Reputation: 3505
I have been using the XML package successfully for extracting HTML tables but want to extend to PDF's. From previous questions it does not appear that there is a simple R solution but wondered if there had been any recent developments
Failing that, is there some way in Python (in which I am a complete Novice) to obtain and manipulate pdfs so that I could finish the job off with the R XML package
Upvotes: 10
Views: 4253
Reputation: 5940
The heart of the tabula application that can extract tables from PDF documents is available as a simple command line Java application, tabula-extractor.
This Java app has been wrapped in R by the tabulizer package. Pass it the path to a PDF file and it will try to extract data tables for you and return them as data.

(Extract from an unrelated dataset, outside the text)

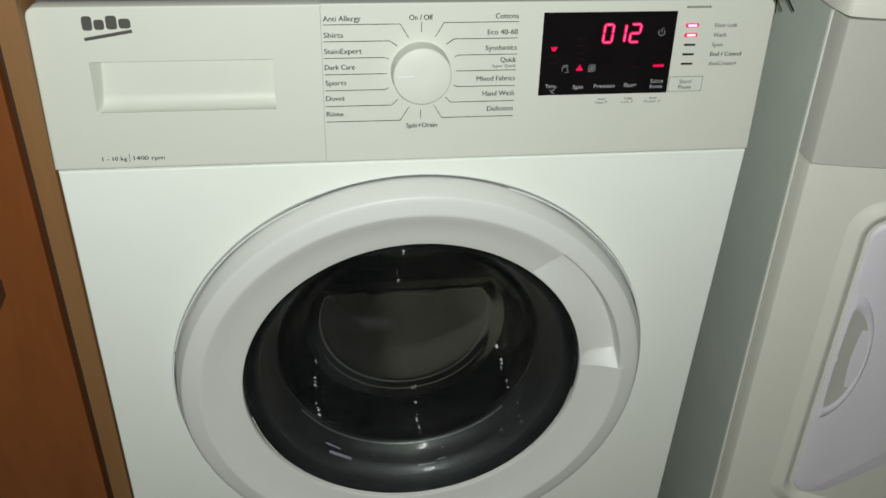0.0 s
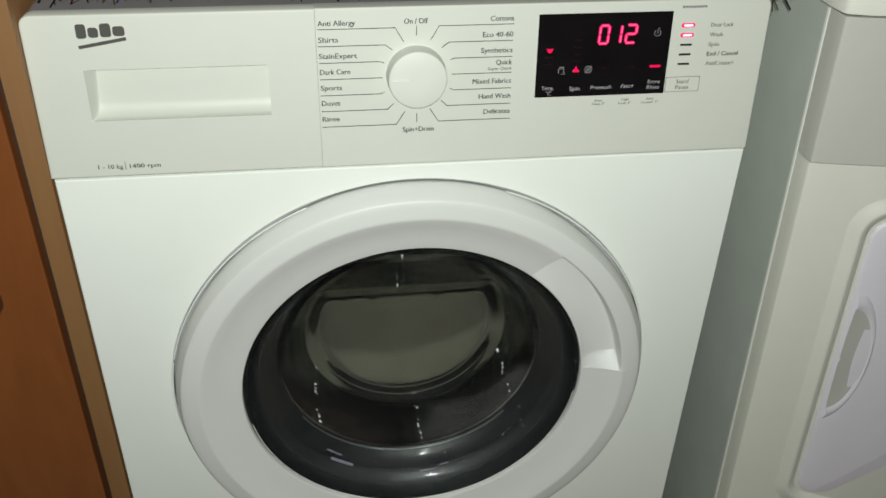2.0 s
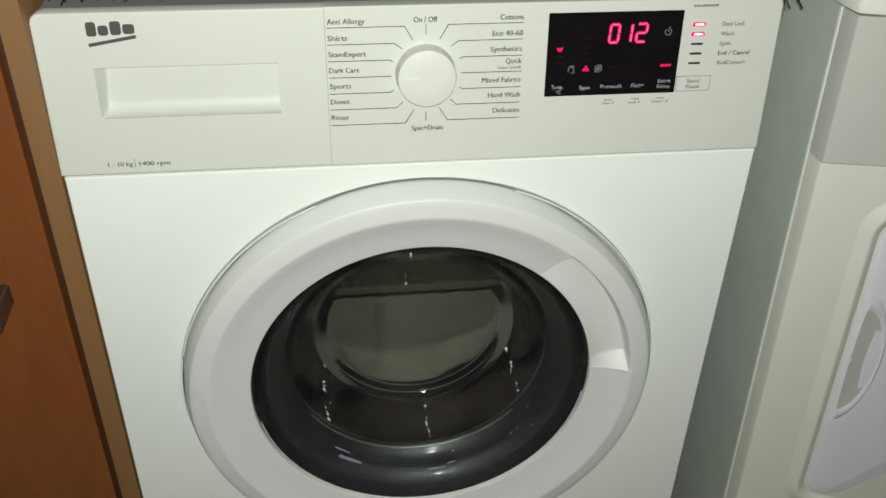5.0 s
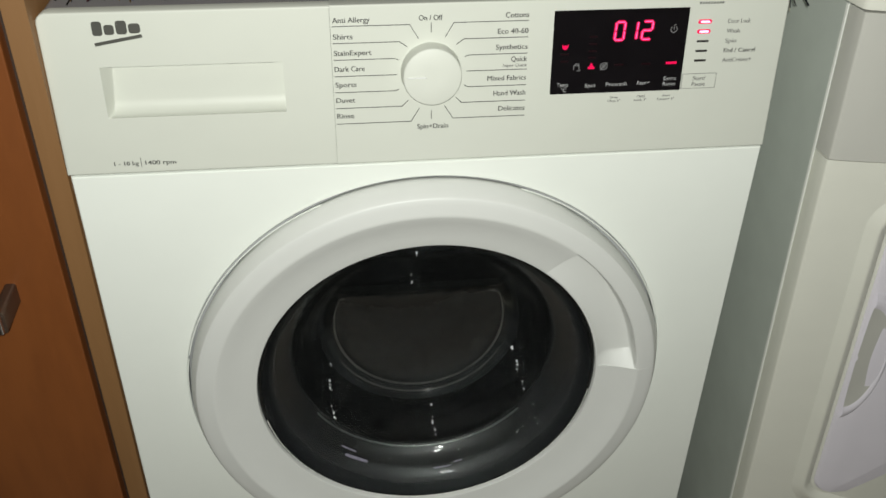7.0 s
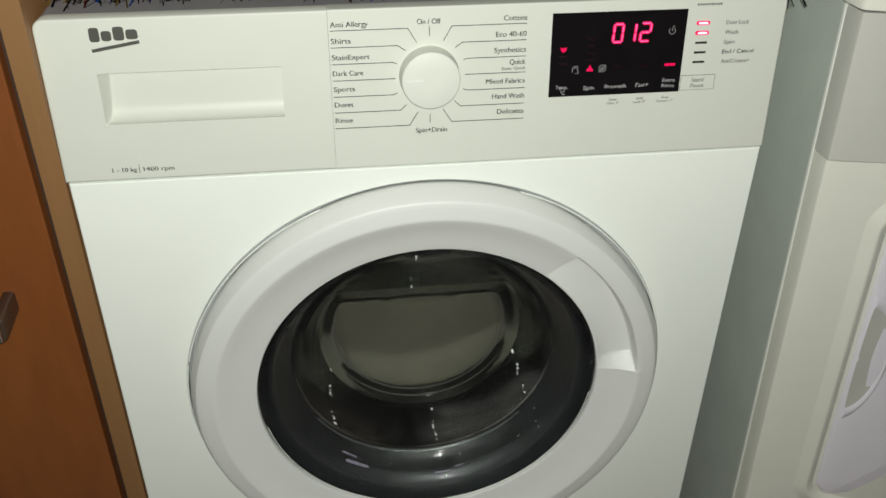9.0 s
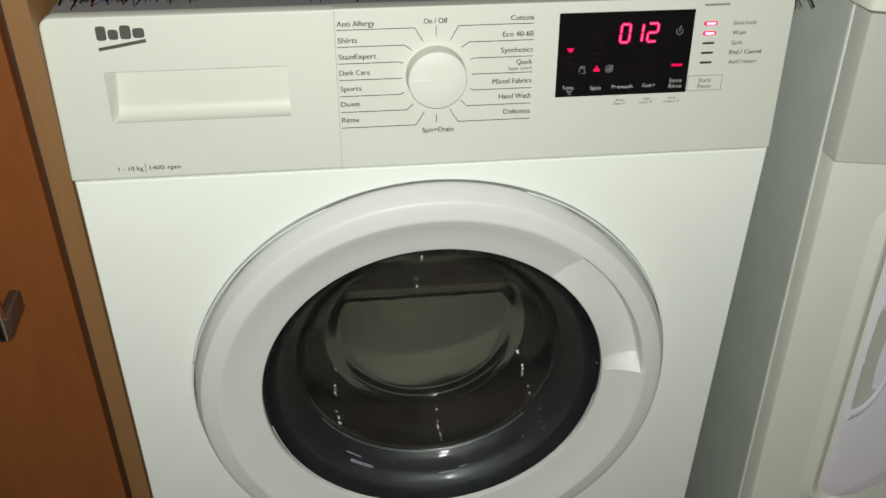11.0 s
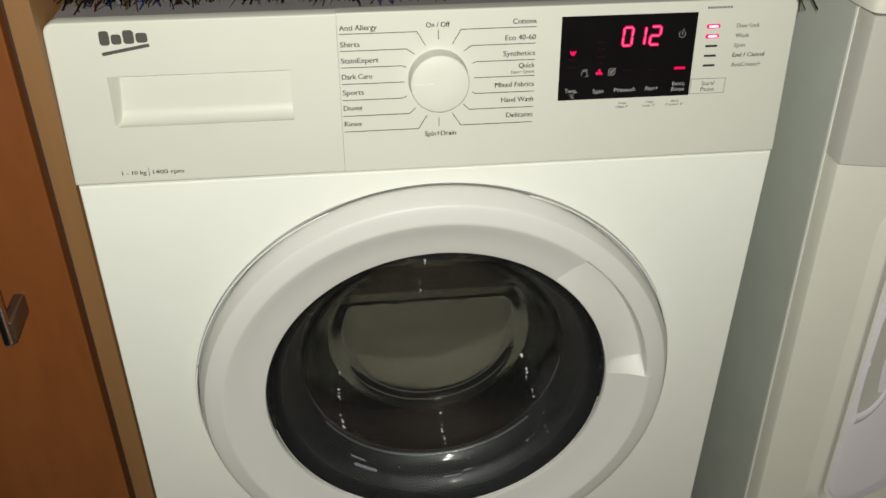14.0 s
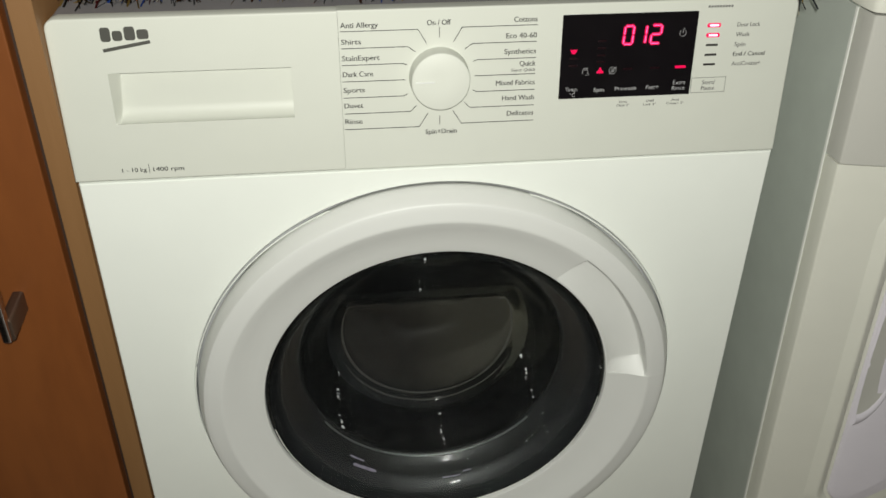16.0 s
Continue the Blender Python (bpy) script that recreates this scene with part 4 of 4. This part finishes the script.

For an example, see When Documents Become Databases – Tabulizer R Wrapper for Tabula PDF Table Extractor.
Upvotes: 1
Reputation: 13080
Your might want to check out the text mining package tm
. I recall that they implemented so called readers, and there also was one for PDFs.
Upvotes: 5
Reputation: 121077
AFAIK there isn't an easy way of turning PDF tables into something useful for data analysis. You can use the Data Science Toolkit's File to Text utility (R interface via the RDSTK package), then parse the resulting text. Be warned: the parsing is often non-trivial.
EDIT: There's a useful discussion of converting PDFs to XML on discerning.com. The short answer is that you will probably need to buy a commercial tool.
Upvotes: 4
Reputation: 94192
Extracting text from PDFs is hard, and nearly always requires lots of care.
I'd start with the command line tools such as pdftotext and see what they spit out. The problem is that PDFs can store the text in any order, can use awkward font encodings, and can do things like use ligature characters (the joined up 'ff' and 'ij' that you see in proper typesetting) to throw you.
pdftotext is installable on any Linux system...
Upvotes: 11